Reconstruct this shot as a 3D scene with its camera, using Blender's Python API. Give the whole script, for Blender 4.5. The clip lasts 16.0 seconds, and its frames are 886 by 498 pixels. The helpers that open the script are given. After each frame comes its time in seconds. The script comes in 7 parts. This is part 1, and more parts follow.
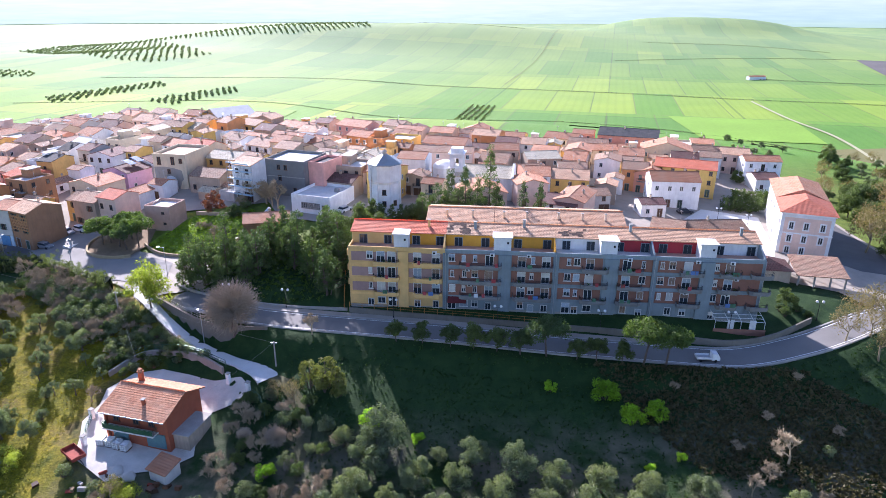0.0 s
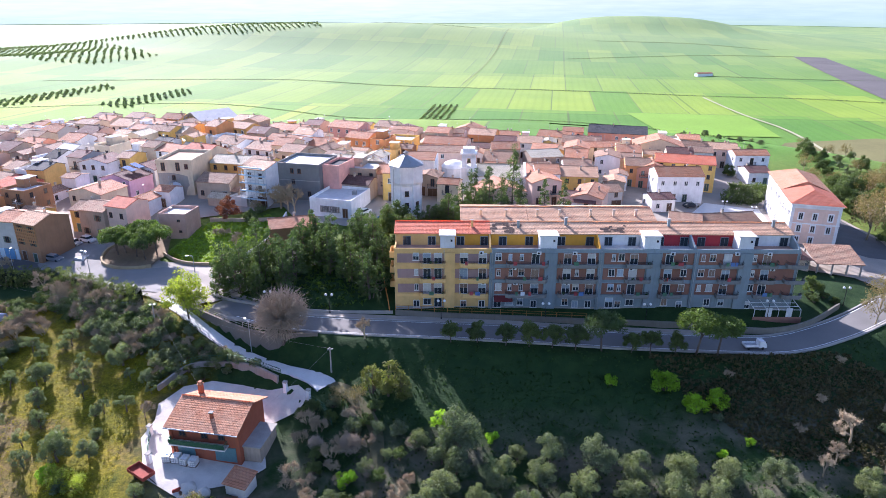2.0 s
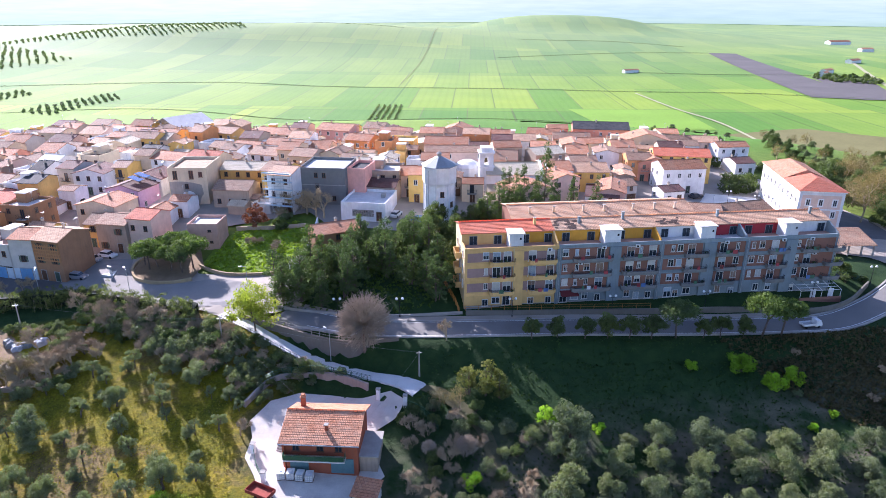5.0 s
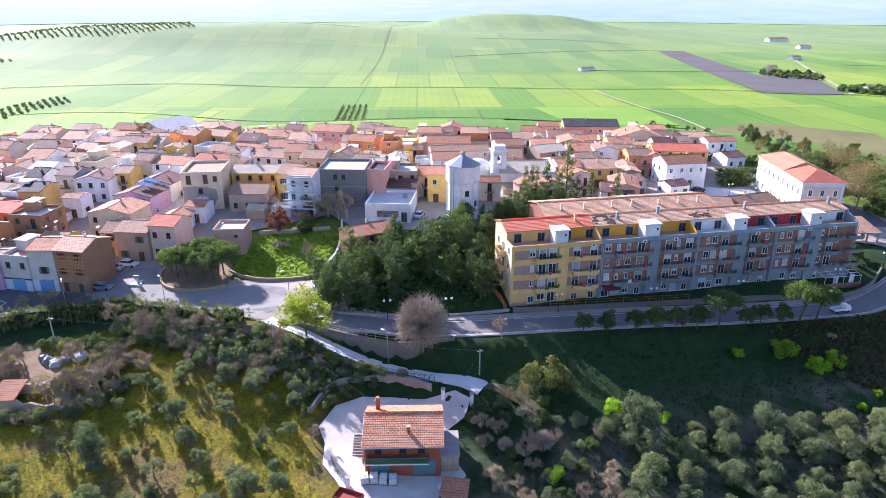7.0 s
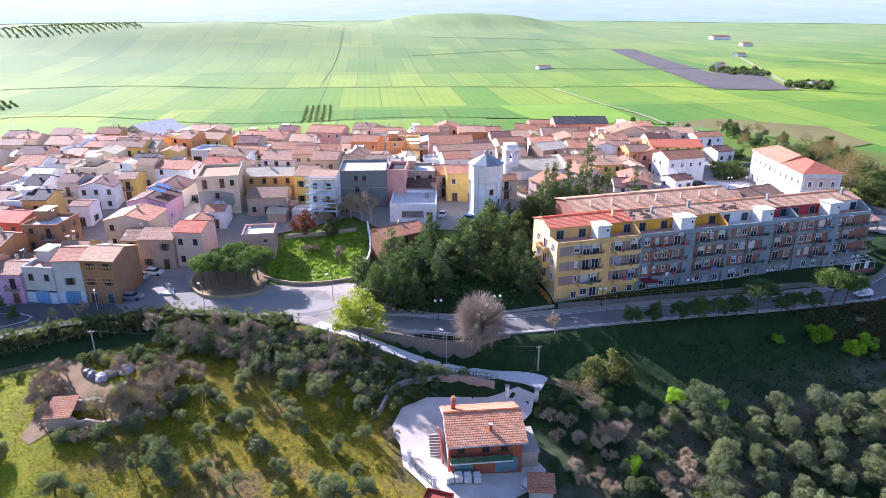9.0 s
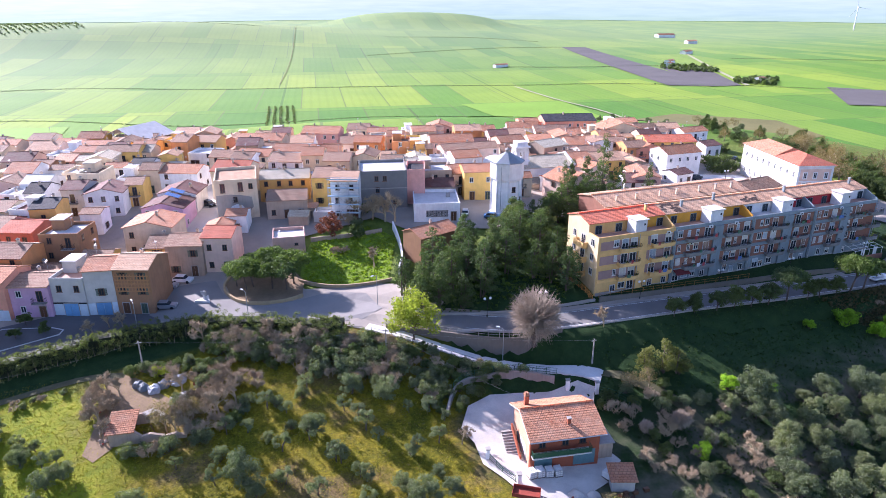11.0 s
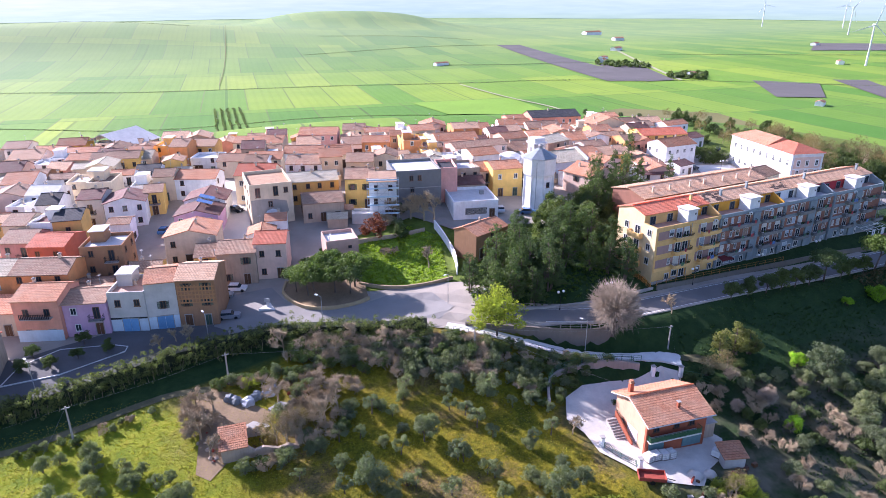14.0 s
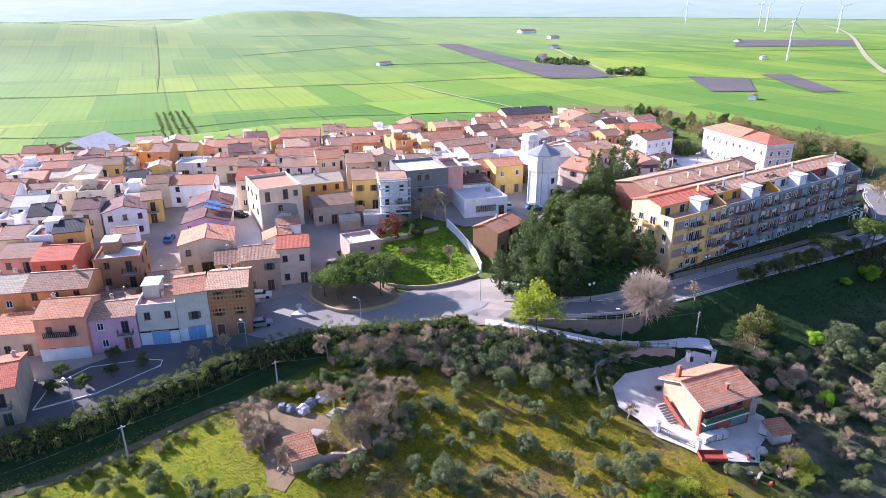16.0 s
——————————
Instruction >> Transcribe the listing above verbatim. Omit the pictures.

Task output >>
Reconstruct this shot as a 3D scene with its camera, using Blender's Python API. Give the whole script, for Blender 4.5. The clip lasts 16.0 seconds, and its frames are 886 by 498 pixels. The helpers that open the script are given. After each frame comes its time in seconds. The script comes in 7 parts. This is part 1, and more parts follow.
0.0 s
2.0 s
5.0 s
7.0 s
9.0 s
11.0 s
14.0 s
16.0 s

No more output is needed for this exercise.